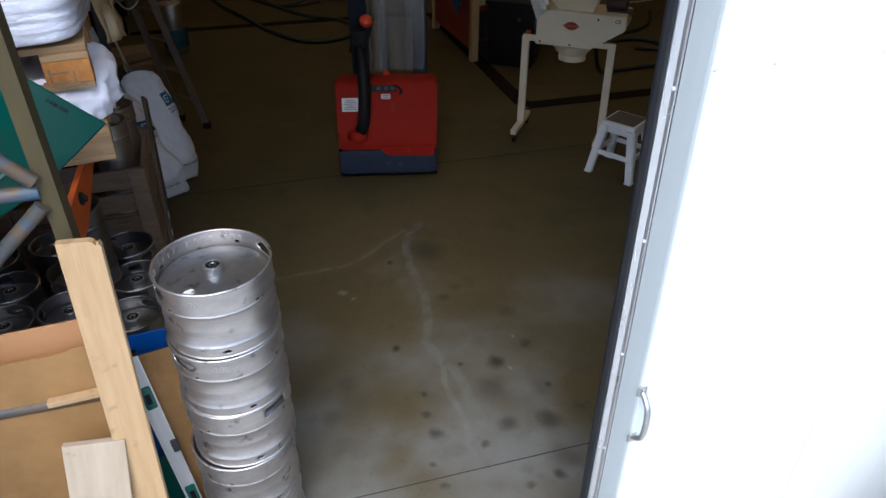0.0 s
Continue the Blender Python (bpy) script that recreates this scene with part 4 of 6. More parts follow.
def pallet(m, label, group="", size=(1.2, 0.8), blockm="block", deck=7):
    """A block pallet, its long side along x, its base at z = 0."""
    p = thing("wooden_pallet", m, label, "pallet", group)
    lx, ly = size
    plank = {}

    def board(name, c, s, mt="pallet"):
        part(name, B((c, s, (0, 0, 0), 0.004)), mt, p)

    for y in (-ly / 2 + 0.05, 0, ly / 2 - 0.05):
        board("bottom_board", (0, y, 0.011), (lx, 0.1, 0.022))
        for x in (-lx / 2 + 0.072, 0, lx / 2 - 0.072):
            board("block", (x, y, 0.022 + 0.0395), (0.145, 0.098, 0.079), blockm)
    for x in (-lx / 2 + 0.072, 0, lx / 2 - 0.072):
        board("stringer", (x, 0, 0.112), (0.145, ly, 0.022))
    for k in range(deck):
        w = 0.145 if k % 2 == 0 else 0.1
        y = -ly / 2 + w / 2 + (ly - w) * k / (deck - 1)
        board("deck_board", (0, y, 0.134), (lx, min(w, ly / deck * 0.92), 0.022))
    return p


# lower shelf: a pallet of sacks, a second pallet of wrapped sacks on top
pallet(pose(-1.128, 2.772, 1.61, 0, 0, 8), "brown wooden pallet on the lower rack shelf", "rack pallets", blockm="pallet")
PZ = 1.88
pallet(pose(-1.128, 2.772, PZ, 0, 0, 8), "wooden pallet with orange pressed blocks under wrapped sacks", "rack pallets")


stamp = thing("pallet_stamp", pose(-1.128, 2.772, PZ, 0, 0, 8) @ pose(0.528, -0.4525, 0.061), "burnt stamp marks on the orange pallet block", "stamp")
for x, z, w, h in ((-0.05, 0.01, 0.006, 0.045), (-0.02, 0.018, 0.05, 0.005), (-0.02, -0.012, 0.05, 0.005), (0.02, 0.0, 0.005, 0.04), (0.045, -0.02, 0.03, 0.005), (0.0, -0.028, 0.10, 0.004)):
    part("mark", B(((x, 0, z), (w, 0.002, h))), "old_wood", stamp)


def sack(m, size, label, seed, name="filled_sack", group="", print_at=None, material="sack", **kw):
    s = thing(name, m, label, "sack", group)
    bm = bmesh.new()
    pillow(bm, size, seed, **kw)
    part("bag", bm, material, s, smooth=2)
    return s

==

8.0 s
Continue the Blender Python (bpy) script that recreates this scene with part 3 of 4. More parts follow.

▶ [Stated problem] Among the lines of the material above, how many include the string "part"? Report only that number.

▶ [Task solution] 5